En effet, cette position va frontalement à l’encontre de la Convention européenne des droits de l’homme, et en l’appliquant, nous nous exposons à des condamnations à répétition devant la Cour. Car Ce n’est pas que nous n’ayons pas l’habitude, mais en ces temps de crise, les deniers de l’État pourraient être mieux employés. Ce serait dommage de perdre notre AAA à cause de violations des droits de l’homme… En effet, l’arrêt Dayanan c. Turquie de la Cour européenne des droits de l’homme, que mes lecteurs connaissent bien, pose dans son §32 que :
32. Comme le soulignent les normes internationales généralement reconnues, que la Cour accepte et qui encadrent sa jurisprudence, un accusé doit, dès qu’il est privé de liberté, pouvoir bénéficier de l’assistance d’un avocat et cela indépendamment des interrogatoires qu’il subit (pour les textes de droit international pertinents en la matière, voir Salduz, précité, §§ 37-44). En effet, l’équité de la procédure requiert que l’accusé puisse obtenir toute la vaste gamme d’interventions qui sont propres au conseil.

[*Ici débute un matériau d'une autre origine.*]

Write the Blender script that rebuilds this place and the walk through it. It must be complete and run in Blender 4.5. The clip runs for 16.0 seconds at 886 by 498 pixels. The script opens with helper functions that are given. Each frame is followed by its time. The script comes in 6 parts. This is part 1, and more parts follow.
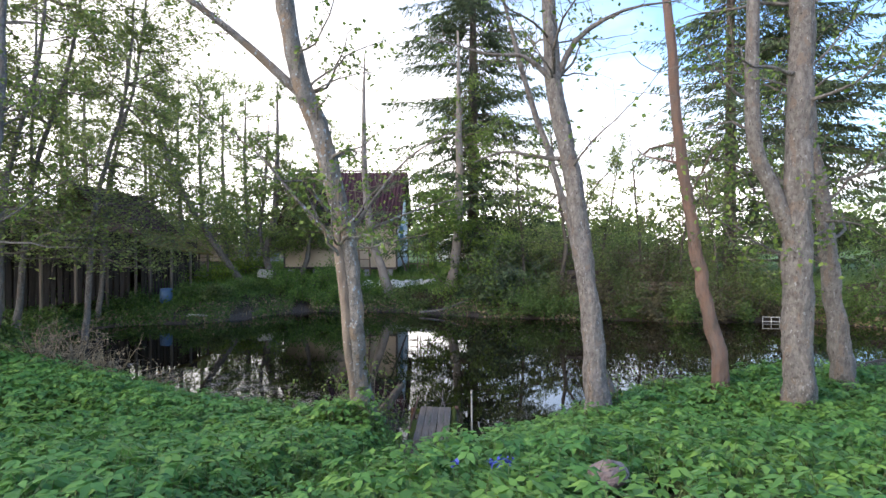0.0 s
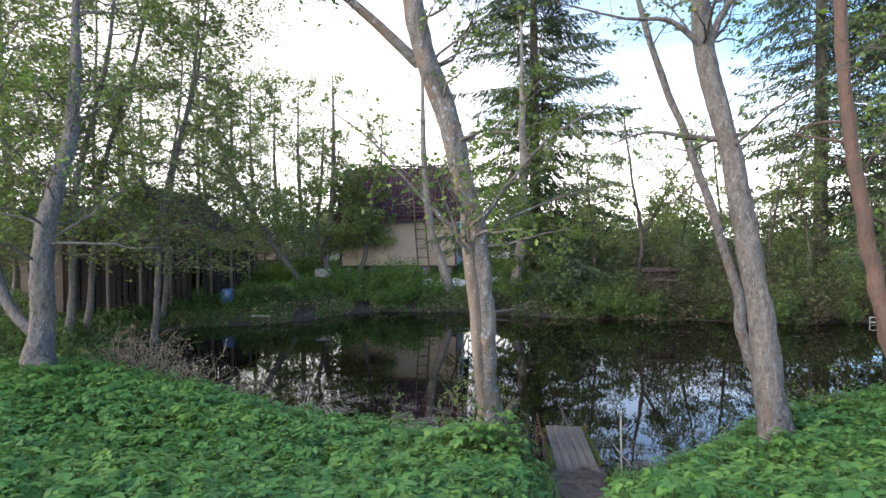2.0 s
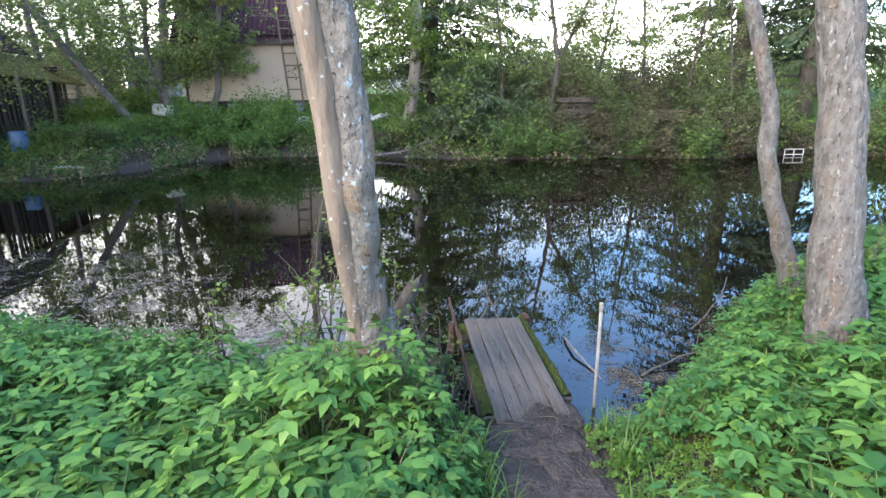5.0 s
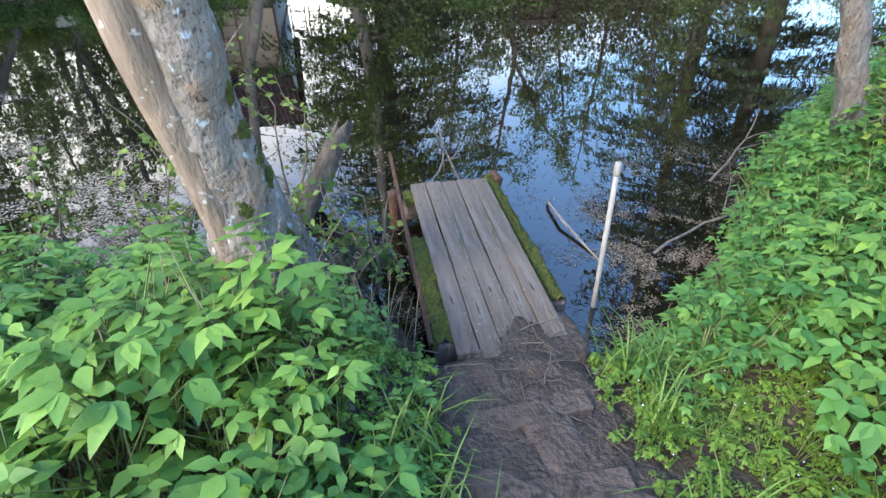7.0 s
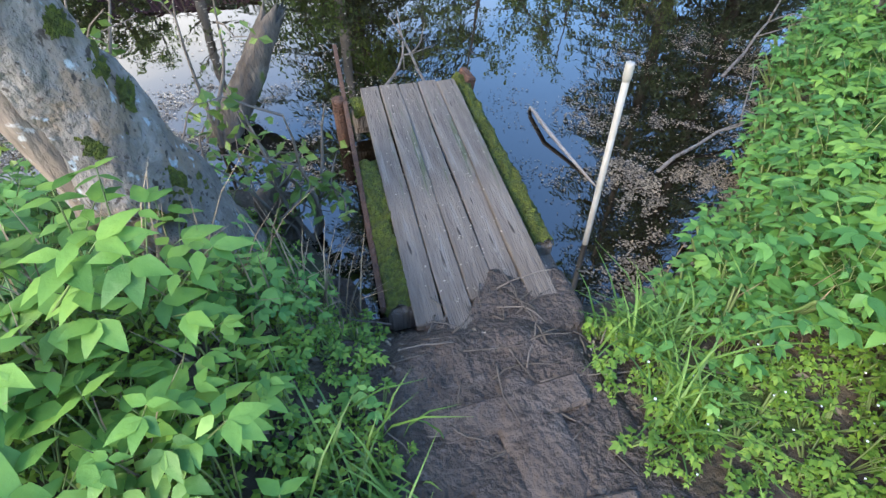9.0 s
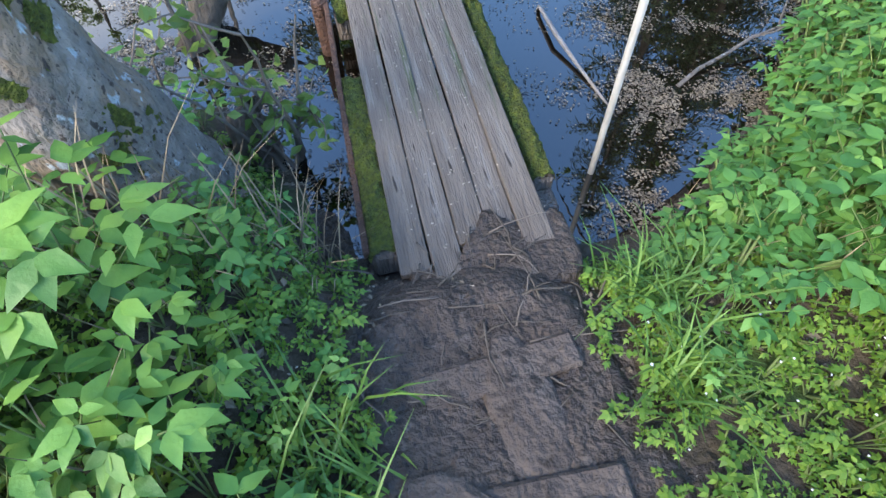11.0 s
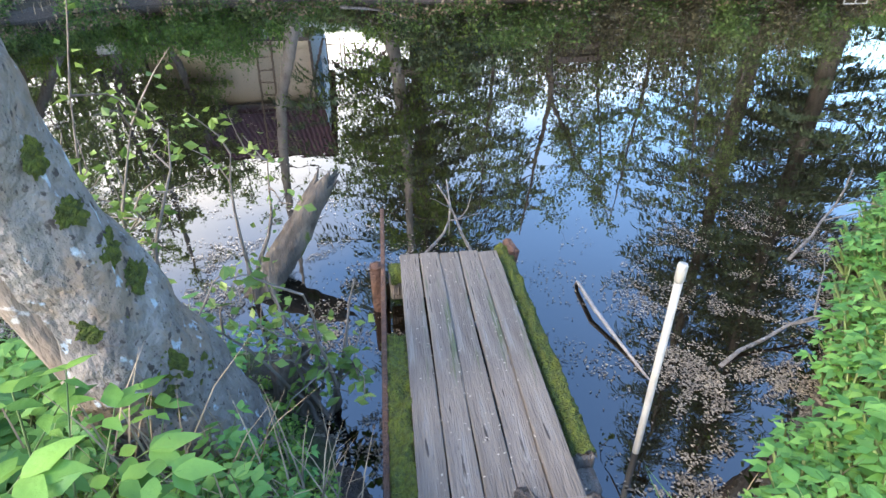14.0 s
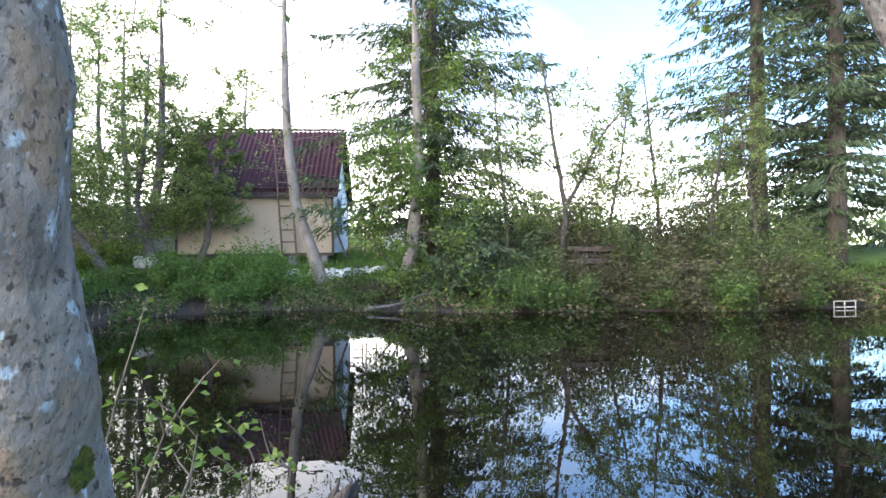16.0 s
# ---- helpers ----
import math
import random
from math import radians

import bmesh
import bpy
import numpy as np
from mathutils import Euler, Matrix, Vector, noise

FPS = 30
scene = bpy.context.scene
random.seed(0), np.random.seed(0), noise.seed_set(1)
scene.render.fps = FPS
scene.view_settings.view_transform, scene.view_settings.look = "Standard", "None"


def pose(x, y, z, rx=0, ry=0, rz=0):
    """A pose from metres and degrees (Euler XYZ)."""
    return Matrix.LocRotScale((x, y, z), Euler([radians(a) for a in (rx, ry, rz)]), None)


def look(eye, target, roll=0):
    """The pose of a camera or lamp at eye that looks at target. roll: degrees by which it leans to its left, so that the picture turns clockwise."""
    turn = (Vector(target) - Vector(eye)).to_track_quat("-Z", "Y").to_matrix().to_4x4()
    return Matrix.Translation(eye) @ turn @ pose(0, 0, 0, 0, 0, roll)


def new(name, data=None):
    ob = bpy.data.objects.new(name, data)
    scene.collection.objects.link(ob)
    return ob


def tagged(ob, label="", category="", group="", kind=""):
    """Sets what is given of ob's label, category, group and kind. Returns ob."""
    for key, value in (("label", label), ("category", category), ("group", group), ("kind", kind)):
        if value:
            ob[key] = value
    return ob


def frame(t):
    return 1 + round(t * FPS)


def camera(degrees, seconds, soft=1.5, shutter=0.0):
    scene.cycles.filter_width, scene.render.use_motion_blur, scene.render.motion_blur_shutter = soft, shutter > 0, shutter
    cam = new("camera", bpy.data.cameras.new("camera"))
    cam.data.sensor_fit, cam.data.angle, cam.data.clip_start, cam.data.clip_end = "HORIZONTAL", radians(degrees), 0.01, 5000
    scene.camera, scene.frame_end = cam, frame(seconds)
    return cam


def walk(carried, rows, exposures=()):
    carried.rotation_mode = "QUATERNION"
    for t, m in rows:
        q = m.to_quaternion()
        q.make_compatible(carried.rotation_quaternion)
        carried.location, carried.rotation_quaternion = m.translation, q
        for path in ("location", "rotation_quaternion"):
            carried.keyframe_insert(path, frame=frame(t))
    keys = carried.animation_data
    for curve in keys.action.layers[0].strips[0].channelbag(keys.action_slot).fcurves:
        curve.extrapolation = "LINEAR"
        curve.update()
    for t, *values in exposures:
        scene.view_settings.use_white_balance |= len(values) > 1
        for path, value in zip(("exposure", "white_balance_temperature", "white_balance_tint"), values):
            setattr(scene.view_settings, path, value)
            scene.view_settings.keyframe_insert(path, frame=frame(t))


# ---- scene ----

A cet égard, la discussion de l’affaire, l’organisation de la défense, la recherche des preuves favorables à l’accusé, la préparation des interrogatoires, le soutien de l’accusé en détresse et le contrôle des conditions de détention sont des éléments fondamentaux de la défense que l’avocat doit librement exercer.
Cette jurisprudence, qui est aussi claire que la volonté des magistrats français de ne pas l’appliquer, exige une intervention sans entrave de l’avocat dès la privation de liberté, qui est le seul critère pertinent. Elle exige nécessairement l’accès au dossier puisque nous sommes censés préparer les interrogatoires, organiser la défense, rechercher des preuves favorables à l’accusé, qui bien souvent se trouvent dans le dossier, quand on le lit avec un œil un peu critique, les procureurs le savent bien, et en tout état de cause, c’est là que se trouvent les éléments nous permettant de préparer les interrogatoires (plainte de la victime, audition des témoins et des policiers eux-même en cas de “flag” et d’organiser la défense, qui peut très bien être : “arrêtez avec votre baratin à deux balles, il y a toutes les preuves contre vous, reconnaissez les faits, c’est dans votre intérêt”. Dire comme le fait le Conseil que cette phase est de pure “police judiciaire”, ce qui justifie que l’avocat soit maintenu dans l’impuissance jusqu’à ce qu’il soit trop tard, n’est pas conforme à la CEDH, mais aussi aux normes internationales généralement reconnues, dixit la Cour. Bref, nous avons ici une exception française qui n’est pas à notre gloire.
Enfin, pour tous ceux qui reprocheront aux juristes de planer dans l’exosphère juridique au point d’en oublier la pratique, reproche absurde au demeurant car il n’y a pas matière plus concrète que le droit, mon prochain billet redescendra au ras des pâquerettes pour faire un bilan pratique du nouveau régime et vous inviter à réfléchir aux conséquences à tirer de cette décision et de son volet “audition libre”. Au mépris du risque de paradoxe, on y parlera beaucoup du silence.